The Depth of Lacquer

”Adjusting to Show Just Enough”

We spoke with Kazumi Murose, a holder of Important Intangible Cultural Asset of lacquer craft in the field of ”makie”. Murose specializes in the technique, ”kenshutsu makie”. It is the skill of drawing a motif on a lacquer-laid foundation with silver and gold powder or dried colored lacquer powder, before it becomes dry. After the lacquer solidifies, another coat of lacquer is applied and allowed to harden, which is then sanded down and polished so that the motif buried underneath appears on the surface. In order to produce the desired effect, you must know exactly how much of the multiple layers of gold and lacquer should be shaved. Murose creates a 3 dimensional effect through this process.
We studied a box with a picture of a swimming prawn, using the makie technique. It was a vivid, life-like 3 dimensional picture, with different tints; strong gold, shown with a large amount of gold powder, and dark amber from the lacquer which showed less gold. Nakata seemed completely drawn in by its profound colors, and commented, ”Both the colors of the gold and the lacquer are beautiful.” Murose explained, ”Many of the older ”makie” pieces are flat with a one-dimensional look. The 3 dimensional effects are the modern style of ”makie”.”

The breadth of Japanese expression

Nakata explained the mission of his journey, ”There are so many people in Japan that work in the field of art or that are involved in ”kogei”. So I end up having to visit many people.” Murose replied, ”That is the strongest feature of our country, Japan.”
”Take one field, lacquer for instance. Japan has a wide genre, from lacquer for daily use to lacquer as artistic objects. Either purpose requires delicate skill. That is why so many interesting objects are created. Some are used for daily use while others are works of art, dedicated to shrines. Unless there is a variety, you cannot express all the undulating emotions of humans.”
Murose also does research work regarding old techniques, and helps to restore cultural property. There are many discoveries during the restoration process, where techniques not known in modern times are discovered. He told us that he started his research for cultural properties by recommendation from one of his teachers.
”He told me to restore them for the people from 300 or 400 years ago, as they are probably disappointed. Those words enlightened me, because I imagined how I would want my work to be restored if any of them were damaged. I would also feel disappointed if they weren’t. I now understand what he meant.”
Learning about the skills and thinking about the feelings of people of the past through older works. Based on this experience, new ”makie” expressions are sought with modern style. That is how Murose’s works of art are created.

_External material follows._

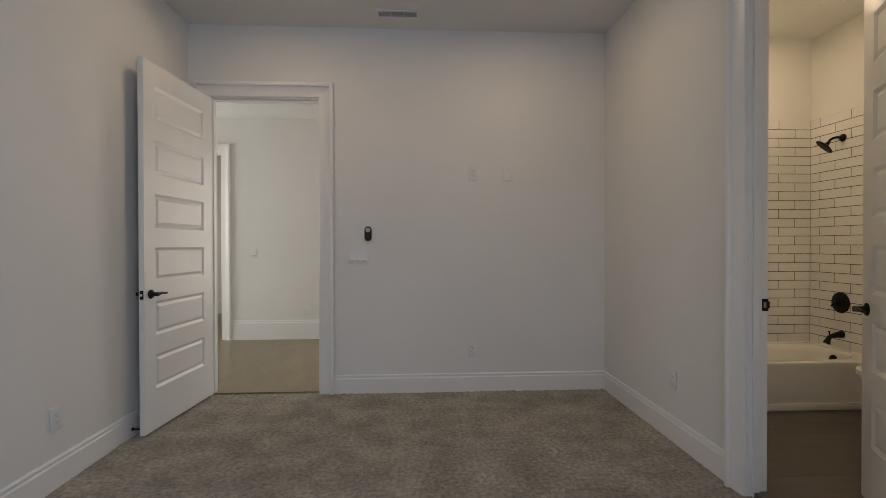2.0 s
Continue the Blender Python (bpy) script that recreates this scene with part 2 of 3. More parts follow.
def carpet():
    """One sheet of cut pile with uneven tufts."""
    step = 0.011
    nx, ny = int((XB - 0.06 - XL) / step) + 1, int((YF + 0.05 - 0.2) / step) + 1
    xs, ys = np.linspace(XL - 0.005, XB - 0.06, nx), np.linspace(0.2, YF + 0.05, ny)
    rng = np.random.default_rng(4)
    gx, gy = np.meshgrid(xs, ys)
    rough = rng.random((ny, nx))
    soft = (rough + np.roll(rough, 1, 0) + np.roll(rough, 1, 1) + np.roll(rough, (1, 1), (0, 1))) / 4
    wave = 0.0012 * np.sin(gx * 9 + 2 * np.sin(gy * 5)) * np.sin(gy * 7 + 1.3 * np.sin(gx * 4))
    z = CARPET - 0.008 + 0.005 * rough + 0.007 * soft + wave
    verts = np.stack([gx + rng.normal(0, 0.0028, gx.shape), gy + rng.normal(0, 0.0028, gx.shape), z], -1).reshape(-1, 3)
    i = (np.arange(ny - 1)[:, None] * nx + np.arange(nx - 1)).ravel()
    me = bpy.data.meshes.new("carpet")
    me.from_pydata(verts.tolist(), [], np.stack([i, i + 1, i + nx + 1, i + nx], -1).tolist())
    me.materials.append(CARPETMAT)
    return tagged(new("floor_carpet", me), "grey-beige cut pile bedroom carpet, slightly trodden", "carpet", kind="structure")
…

Eating from a Lacquered Bowl

Murose asked us, ”You know the word, ”wan” don’t you?”
”Wan” as in ”茶碗 chawan” or bowl?”
”Yes, when you write the word ”茶碗 chawan” you use the Chinese character stone on the left, because it is ceramic. You pour hot tea in it, and it cools quickly, thus ceramics is the best fit.”
”Oh, now I get it. When you use the word ”椀 wan ” for rice, the character on the left is wood!”
”Yes, that’s right. We used to eat rice from a wooden bowl. Wooden bowls were adequate as the rice didn’t cool and if the bowl was lacquered, it prevented it from getting damp. You don’t have to eat rice in a rush because the wood keeps it warm and tasty.”
While we tend to eat rice using ceramic bowls, wooden bowls are actually a better choice.
”I want you to give it a try. Eat rice from a wooden bowl, a lacquered one. It will keep the rice nice and warm, and it will allow you to enjoy meal time conversations.” Murose told us. This had never come to mind even though it makes sense considering the materials and their features. Cultural history never ceases to amaze.